Suveyda'daki silahlı grupları tehdit eden savaşçılara dair videoların yayılması gibi, silahlı gruplar da esir alınan, araçlarına el konulan ve el-Kaide bayrağı taşıyan ordu personellerinin görüntülerini yayınladı. Son saatlerde, artan bu gerilimin sona ermesi çağrısında bulunan sesler yükseldi. Suriye'deki Dürzi sivilleri korumak için uluslararası topluma yapılan “Acil Çağrı” hashtagi, trend oldu. “Biz, insani vicdanının evlatları, Suriye'de Dürzi toplumuna mensup sivillere karşı işlenen ve hükümete bağlı ve radikal tekfirci gruplar tarafından desteklenen silahlı çetelerin de katıldığı acımasız ve organize saldırılar karşısında sesimizi yükseltiyoruz” denildi.

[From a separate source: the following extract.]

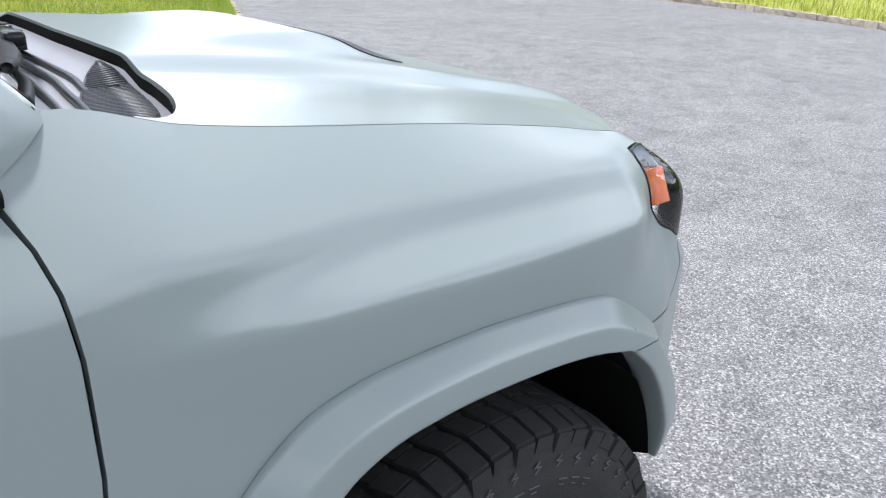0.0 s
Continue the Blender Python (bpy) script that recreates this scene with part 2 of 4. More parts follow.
def block(x0, y0, z0, x1, y1, z1, bevel=0.0, segments=2):
    """A box with rounded edges, as points and faces."""
    bm = bmesh.new()
    bmesh.ops.create_cube(bm, size=1)
    bmesh.ops.transform(bm, matrix=Matrix.Translation(((x0 + x1) / 2, (y0 + y1) / 2, (z0 + z1) / 2)) @ Matrix.Diagonal((x1 - x0, y1 - y0, z1 - z0, 1)), verts=bm.verts)
    if bevel:
        bmesh.ops.bevel(bm, geom=bm.edges[:], offset=bevel, segments=segments, affect="EDGES", profile=0.5)
    bmesh.ops.recalc_face_normals(bm, faces=bm.faces)
    bm.verts.index_update()
    geo = [tuple(v.co) for v in bm.verts], [tuple(v.index for v in f.verts) for f in bm.faces]
    bm.free()
    return geo


def prism(outline, thick, along):
    """A flat outline of points pushed along a vector: a plate with edges."""
    a = [tuple(p) for p in outline]
    d = np.asarray(along, float) * thick
    n = len(a)
    pts = a + [tuple(np.asarray(p) + d) for p in a]
    return pts, [tuple(range(n)), tuple(reversed(range(n, 2 * n)))] + [(i, n + i, n + (i + 1) % n, (i + 1) % n) for i in range(n)]


def thing(name, label, category, group="", at=(0, 0, 0), kind=""):
    ob = new(name)
    ob.location = at
    return tagged(ob, label, category, group, kind)


# ---- the car's side and nose as one surface: s runs along the plan line from tail to nose, z is the height ----
def pchip(xs, ys, x):
    xs, ys, x = np.asarray(xs, float), np.asarray(ys, float), np.clip(x, xs[0], xs[-1])
    h, d = np.diff(xs), np.diff(ys) / np.diff(xs)
    m = np.zeros(len(xs))
    m[0], m[-1] = d[0], d[-1]
    for i in range(1, len(xs) - 1):
        if d[i - 1] * d[i] > 0:
            a, b = 2 * h[i] + h[i - 1], h[i] + 2 * h[i - 1]
            m[i] = (a + b) / (a / d[i - 1] + b / d[i])
    k = int(np.clip(np.searchsorted(xs, x) - 1, 0, len(h) - 1))
    t = (x - xs[k]) / h[k]
    return ((1 + 2 * t) * (1 - t) ** 2 * ys[k] + t * (1 - t) ** 2 * h[k] * m[k] + t * t * (3 - 2 * t) * ys[k + 1] + t * t * (t - 1) * h[k] * m[k + 1])
def smooth_line(pts, n):
    """n points along a smooth curve through pts."""
    p = np.array(pts, float)
    d = np.r_[0, np.cumsum(np.linalg.norm(np.diff(p, axis=0), axis=1) ** 0.75)]
    return np.array([[pchip(d, p[:, k], t) for k in range(p.shape[1])] for t in np.linspace(0, d[-1], n)])
PLAN = [(-3.93, 0), (-3.91, -.35), (-3.86, -.62), (-3.74, -.775), (-3.45, -.845), (-2.8, -.88), (-2.0, -.89), (-1.2, -.89), (-.55, -.89), (0, -.89), (.25, -.885), (.37, -.87), (.46, -.845),
        (.55, -.795), (.63, -.705), (.695, -.6), (.755, -.5), (.80, -.42), (.833, -.25), (.85, 0)]
def natural(p):
    p = np.array(p, float); d = np.r_[0, np.cumsum(np.linalg.norm(np.diff(p, axis=0), axis=1))]
    n = len(p); h = np.diff(d); A = np.eye(n); b = np.zeros((n, 2))
    for i in range(1, n - 1):
        A[i, i - 1:i + 2] = h[i - 1], 2 * (h[i - 1] + h[i]), h[i]
        b[i] = 6 * ((p[i + 1] - p[i]) / h[i] - (p[i] - p[i - 1]) / h[i - 1])
    m = np.linalg.solve(A, b)
    s = np.linspace(0, d[-1], 1600); out = []
    for t in s:
        k = int(np.clip(np.searchsorted(d, t) - 1, 0, n - 2)); a, c = d[k + 1] - t, t - d[k]
        out.append((m[k] * a ** 3 + m[k + 1] * c ** 3) / (6 * h[k]) + (p[k] / h[k] - m[k] * h[k] / 6) * a + (p[k + 1] / h[k] - m[k + 1] * h[k] / 6) * c)
    return s, np.array(out)
S_, C_ = natural(PLAN)
T_ = np.gradient(C_, S_, axis=0); T_ /= np.linalg.norm(T_, axis=1)[:, None]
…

Suveyda şehri (Güney Suriye), rejimin 8 Aralık 2024'te devrilmesinden önce bile devlet kontrolü dışındaydı. Barışçıl protestolara sahne oldu. Yıllar önce ordunun emirlerine boyun eğmedi ve güvenlik güçlerini şehirden çıkardı. 2011'de başlayan Suriye olaylarından ve ayaklanmadan, DEAŞ’ın ortaya çıkışına kadar kendisini izole etti. Şehir sakinleri, saldırılarını gerçekleştirmek için patlayıcı yüklü araçlar ve motosikletler kullanan radikal örgüte karşı şiddetli savaşlar verdi.

Cebel el-Arap halkı, Suriye savaşı sırasında radikal hareketlere karşı kendisini savunmak için silahlı gruplar oluşturdu. Bugün, yeni Suriye makamları silahlarını teslim etmelerini ve devlete bağlı birleşik bir askeri gücün konuşlandırılmasını kabul etmelerini talep ediyor. Şeyh el-Akl Hikmet el-Hicri tarafından temsil edilen dini mercii ise bunu reddediyor. Aynı zamanda kurtuluş operasyonundan bu yana Dürzilerin kamusal meselelerden dışlanmasına itiraz ediyor, ayrıca Şam ile Suveyda arasındaki yolun korunmasını ve orada güvenlik ve emniyetin sağlanmasını talep ediyor.

*Bu analiz Şarku'l Avsat tarafından Independent Arabia'dan çevrilmiştir.